◆ Required work
Gather each line of the records where "import" appears.

(Records)
[START]

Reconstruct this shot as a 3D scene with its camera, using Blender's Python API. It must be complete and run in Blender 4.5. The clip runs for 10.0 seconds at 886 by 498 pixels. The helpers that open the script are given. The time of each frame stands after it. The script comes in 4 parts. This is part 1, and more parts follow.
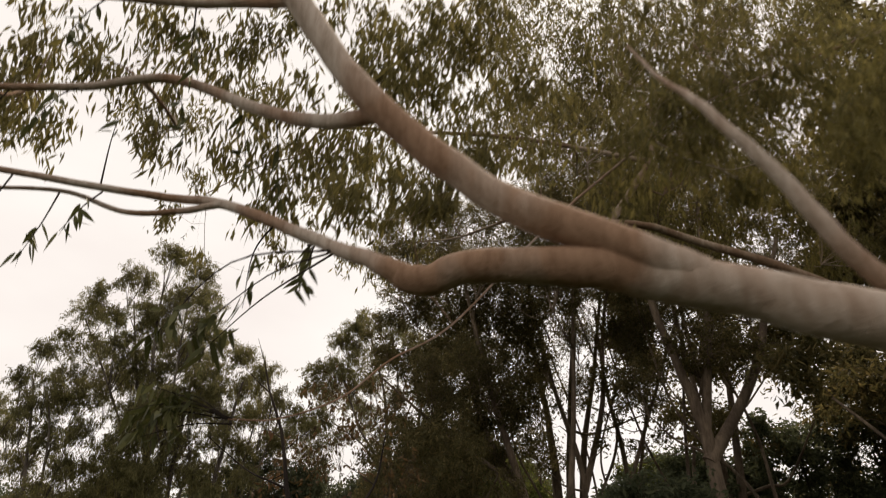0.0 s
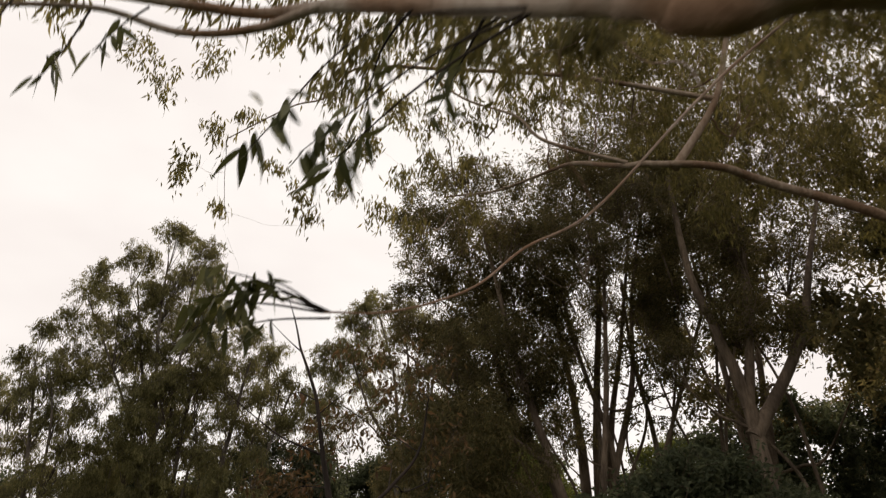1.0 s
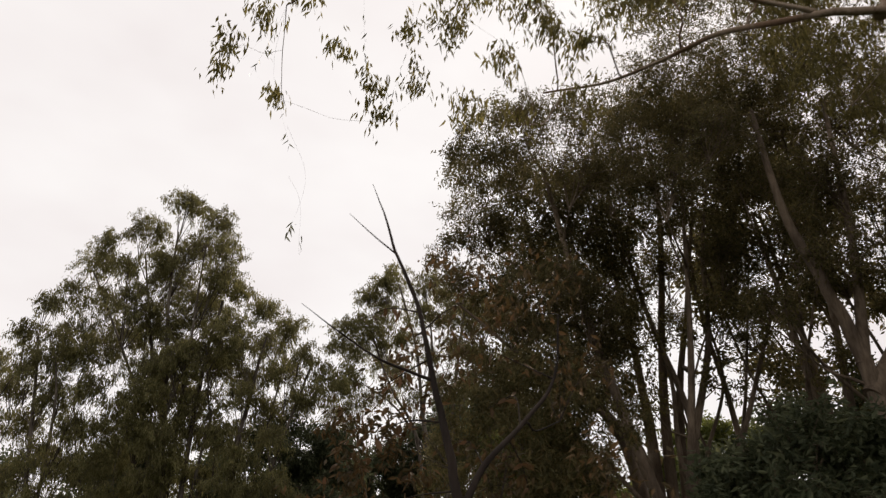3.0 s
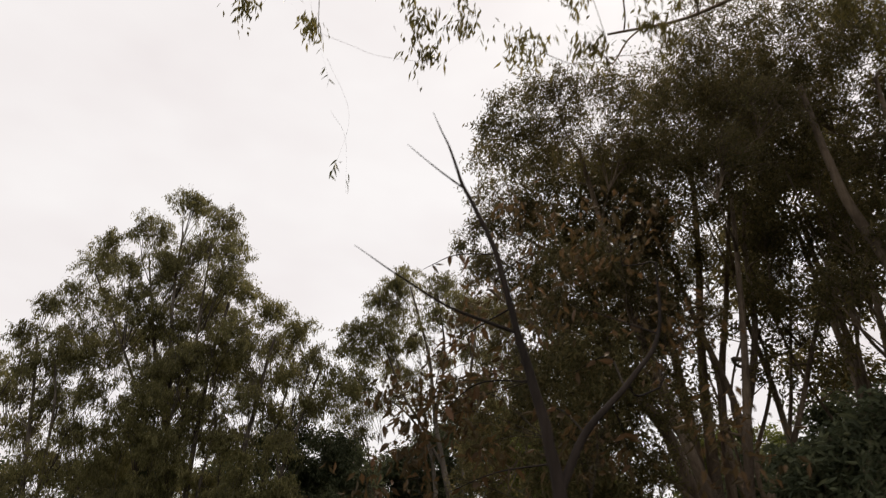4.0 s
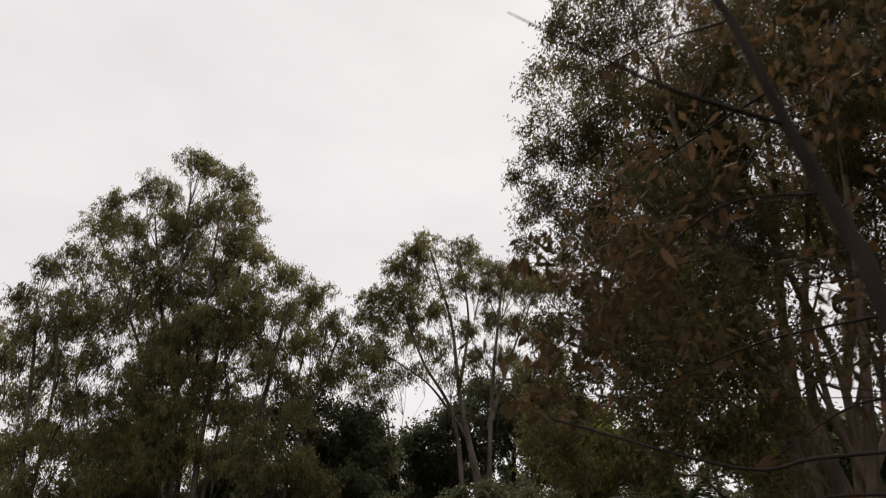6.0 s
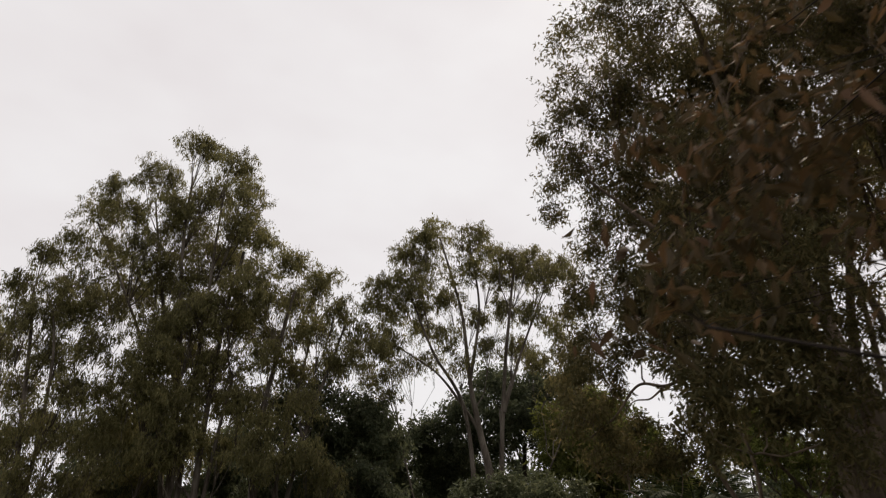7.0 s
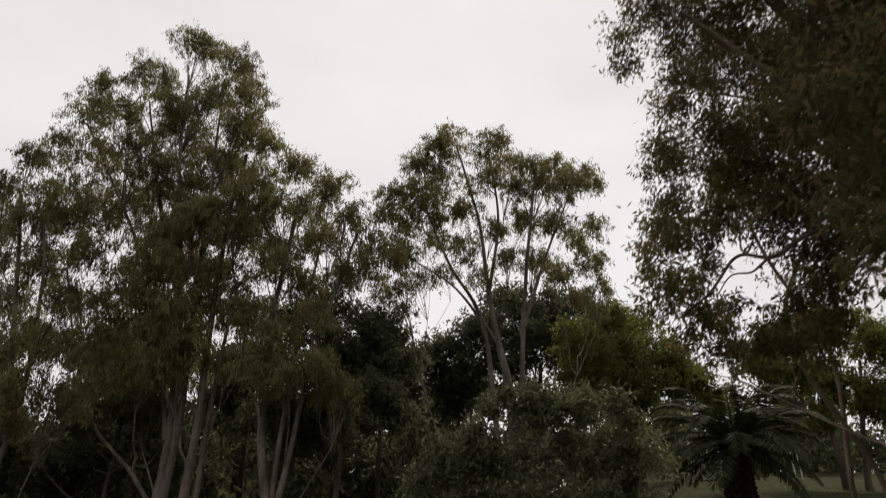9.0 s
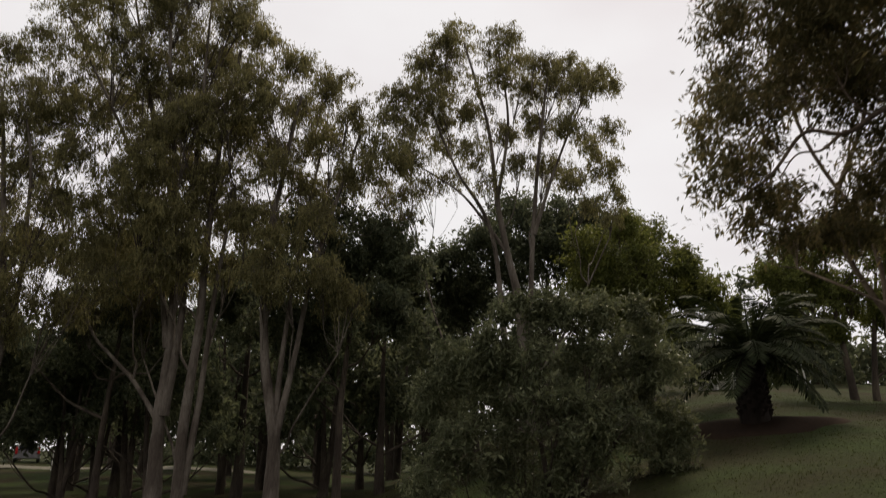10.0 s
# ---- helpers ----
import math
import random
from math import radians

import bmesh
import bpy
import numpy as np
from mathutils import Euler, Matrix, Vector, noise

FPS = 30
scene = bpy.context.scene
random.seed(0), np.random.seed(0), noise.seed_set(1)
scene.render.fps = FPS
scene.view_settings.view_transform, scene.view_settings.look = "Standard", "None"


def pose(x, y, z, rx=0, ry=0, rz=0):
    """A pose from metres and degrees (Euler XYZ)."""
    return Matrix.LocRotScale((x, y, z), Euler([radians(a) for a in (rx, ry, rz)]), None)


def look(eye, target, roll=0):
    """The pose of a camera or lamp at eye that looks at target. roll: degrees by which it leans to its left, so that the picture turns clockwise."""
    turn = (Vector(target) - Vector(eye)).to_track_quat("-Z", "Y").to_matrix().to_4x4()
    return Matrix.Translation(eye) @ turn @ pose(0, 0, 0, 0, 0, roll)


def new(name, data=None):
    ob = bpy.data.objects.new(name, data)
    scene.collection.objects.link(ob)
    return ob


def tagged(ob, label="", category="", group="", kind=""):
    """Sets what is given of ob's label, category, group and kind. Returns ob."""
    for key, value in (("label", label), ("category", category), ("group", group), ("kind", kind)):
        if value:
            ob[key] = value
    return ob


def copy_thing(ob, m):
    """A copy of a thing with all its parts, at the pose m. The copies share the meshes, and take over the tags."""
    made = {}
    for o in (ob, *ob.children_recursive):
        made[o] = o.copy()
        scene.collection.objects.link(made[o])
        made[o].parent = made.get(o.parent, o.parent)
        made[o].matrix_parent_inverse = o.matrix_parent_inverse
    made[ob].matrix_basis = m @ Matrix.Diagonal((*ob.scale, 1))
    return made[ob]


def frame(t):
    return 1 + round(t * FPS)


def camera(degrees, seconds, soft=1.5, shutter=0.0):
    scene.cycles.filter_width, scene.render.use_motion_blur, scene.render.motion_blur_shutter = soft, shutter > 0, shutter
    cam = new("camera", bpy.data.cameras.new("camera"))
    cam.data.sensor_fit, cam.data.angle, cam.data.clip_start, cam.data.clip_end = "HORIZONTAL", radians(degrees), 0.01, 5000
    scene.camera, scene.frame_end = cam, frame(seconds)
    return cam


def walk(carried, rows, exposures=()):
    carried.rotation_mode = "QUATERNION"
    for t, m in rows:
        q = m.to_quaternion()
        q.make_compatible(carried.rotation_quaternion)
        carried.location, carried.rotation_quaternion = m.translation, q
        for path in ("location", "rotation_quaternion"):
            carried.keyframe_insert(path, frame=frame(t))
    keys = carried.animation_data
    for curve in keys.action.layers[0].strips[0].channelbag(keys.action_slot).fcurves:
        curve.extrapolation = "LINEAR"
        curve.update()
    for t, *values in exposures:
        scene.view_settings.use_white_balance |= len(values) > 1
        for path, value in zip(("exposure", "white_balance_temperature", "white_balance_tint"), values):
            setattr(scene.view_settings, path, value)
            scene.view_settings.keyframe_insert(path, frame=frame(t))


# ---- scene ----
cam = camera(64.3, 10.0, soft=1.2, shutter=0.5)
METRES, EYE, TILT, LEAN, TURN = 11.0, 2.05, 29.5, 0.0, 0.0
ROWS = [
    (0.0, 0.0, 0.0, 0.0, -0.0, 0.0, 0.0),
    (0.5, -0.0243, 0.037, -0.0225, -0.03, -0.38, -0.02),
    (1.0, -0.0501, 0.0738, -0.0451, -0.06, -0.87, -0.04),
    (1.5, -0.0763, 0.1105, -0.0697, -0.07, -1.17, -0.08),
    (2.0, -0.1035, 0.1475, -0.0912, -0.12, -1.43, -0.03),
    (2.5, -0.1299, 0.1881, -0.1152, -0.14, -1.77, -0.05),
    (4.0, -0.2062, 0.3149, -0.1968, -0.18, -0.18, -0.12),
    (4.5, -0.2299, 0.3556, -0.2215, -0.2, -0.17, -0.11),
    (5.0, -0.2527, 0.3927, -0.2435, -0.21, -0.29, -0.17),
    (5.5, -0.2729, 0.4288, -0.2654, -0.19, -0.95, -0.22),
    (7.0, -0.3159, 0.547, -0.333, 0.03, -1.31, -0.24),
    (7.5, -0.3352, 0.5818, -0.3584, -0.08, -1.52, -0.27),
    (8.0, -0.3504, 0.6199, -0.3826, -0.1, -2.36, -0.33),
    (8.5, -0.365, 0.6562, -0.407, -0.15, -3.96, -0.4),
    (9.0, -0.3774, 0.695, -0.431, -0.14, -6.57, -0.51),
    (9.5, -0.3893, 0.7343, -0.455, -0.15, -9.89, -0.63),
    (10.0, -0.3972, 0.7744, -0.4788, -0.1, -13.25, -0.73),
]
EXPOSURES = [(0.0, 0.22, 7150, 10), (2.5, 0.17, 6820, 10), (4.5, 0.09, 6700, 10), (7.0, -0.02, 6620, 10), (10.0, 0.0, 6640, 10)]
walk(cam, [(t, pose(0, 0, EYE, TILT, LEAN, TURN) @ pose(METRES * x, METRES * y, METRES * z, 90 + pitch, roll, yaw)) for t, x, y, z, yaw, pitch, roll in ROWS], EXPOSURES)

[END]
[START]

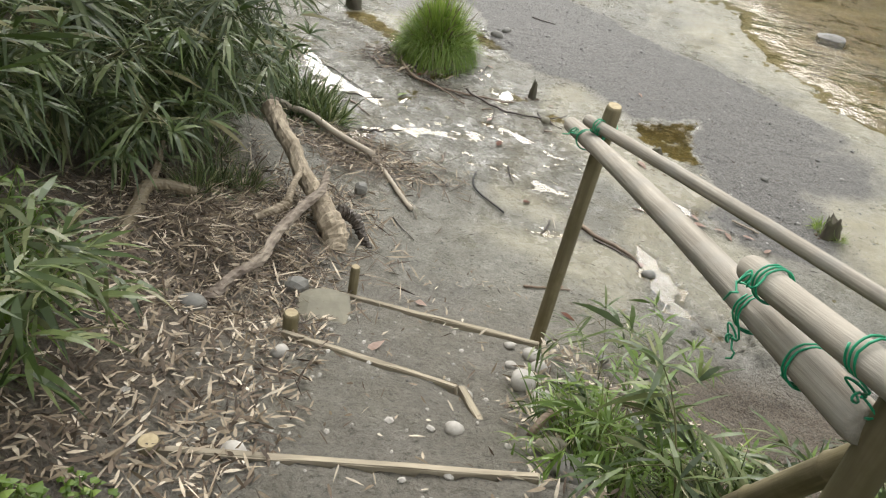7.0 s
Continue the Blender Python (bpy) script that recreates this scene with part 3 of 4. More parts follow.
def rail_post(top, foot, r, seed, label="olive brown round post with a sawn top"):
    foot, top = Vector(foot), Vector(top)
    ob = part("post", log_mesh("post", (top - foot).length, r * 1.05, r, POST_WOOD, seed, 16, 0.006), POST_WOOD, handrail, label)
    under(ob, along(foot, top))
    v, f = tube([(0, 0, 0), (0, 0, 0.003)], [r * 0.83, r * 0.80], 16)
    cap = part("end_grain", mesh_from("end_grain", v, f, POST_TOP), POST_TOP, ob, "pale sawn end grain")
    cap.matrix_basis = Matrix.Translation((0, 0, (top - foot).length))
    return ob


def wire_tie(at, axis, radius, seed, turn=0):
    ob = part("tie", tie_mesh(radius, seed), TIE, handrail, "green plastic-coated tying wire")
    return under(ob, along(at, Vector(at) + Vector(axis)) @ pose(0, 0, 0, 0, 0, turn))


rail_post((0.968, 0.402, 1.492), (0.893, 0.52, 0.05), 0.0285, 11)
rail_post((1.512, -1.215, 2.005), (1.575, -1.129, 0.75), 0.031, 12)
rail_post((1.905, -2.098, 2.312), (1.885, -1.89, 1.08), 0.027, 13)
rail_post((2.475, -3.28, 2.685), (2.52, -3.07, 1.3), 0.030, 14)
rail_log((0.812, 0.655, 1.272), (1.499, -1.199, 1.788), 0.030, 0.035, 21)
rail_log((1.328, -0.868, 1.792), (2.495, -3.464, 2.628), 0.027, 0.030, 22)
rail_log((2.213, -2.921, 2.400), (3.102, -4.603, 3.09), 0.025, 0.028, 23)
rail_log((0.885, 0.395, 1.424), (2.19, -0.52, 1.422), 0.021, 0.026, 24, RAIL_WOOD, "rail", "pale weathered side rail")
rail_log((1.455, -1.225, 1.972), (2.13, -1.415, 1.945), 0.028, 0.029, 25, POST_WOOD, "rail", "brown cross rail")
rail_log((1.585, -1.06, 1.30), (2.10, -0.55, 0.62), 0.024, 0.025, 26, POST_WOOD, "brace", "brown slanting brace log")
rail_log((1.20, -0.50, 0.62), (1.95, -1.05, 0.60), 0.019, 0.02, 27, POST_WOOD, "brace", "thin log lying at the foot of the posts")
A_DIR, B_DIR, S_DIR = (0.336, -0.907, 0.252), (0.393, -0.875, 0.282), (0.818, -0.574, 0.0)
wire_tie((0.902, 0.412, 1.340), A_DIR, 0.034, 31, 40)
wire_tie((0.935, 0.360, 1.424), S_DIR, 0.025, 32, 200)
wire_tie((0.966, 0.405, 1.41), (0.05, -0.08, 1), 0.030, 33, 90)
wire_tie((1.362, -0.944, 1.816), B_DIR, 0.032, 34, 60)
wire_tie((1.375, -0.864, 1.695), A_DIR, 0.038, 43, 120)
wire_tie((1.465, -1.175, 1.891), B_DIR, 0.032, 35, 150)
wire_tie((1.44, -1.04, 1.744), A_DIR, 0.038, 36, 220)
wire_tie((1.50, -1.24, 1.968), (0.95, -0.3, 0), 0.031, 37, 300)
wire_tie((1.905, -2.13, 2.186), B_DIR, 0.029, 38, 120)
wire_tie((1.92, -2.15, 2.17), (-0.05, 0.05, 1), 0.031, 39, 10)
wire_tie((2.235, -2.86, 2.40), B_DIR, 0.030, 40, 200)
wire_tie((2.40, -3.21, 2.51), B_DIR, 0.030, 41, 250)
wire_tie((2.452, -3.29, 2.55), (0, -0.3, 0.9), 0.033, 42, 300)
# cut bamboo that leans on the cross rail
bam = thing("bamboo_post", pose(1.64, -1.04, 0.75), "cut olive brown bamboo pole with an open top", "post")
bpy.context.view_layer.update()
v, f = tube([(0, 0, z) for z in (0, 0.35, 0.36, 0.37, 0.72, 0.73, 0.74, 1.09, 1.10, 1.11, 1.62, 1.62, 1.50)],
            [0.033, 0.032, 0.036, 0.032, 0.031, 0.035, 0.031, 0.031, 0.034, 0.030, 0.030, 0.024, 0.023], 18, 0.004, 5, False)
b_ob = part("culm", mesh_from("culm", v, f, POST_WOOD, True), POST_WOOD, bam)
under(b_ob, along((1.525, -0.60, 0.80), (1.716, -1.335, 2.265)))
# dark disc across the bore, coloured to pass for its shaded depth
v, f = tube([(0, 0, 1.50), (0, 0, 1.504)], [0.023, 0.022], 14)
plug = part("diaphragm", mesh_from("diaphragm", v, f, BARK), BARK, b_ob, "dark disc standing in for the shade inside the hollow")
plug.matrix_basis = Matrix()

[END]

◆ Answer for the task
import math
import random
from math import radians
import bmesh
import bpy
import numpy as np
from mathutils import Euler, Matrix, Vector, noise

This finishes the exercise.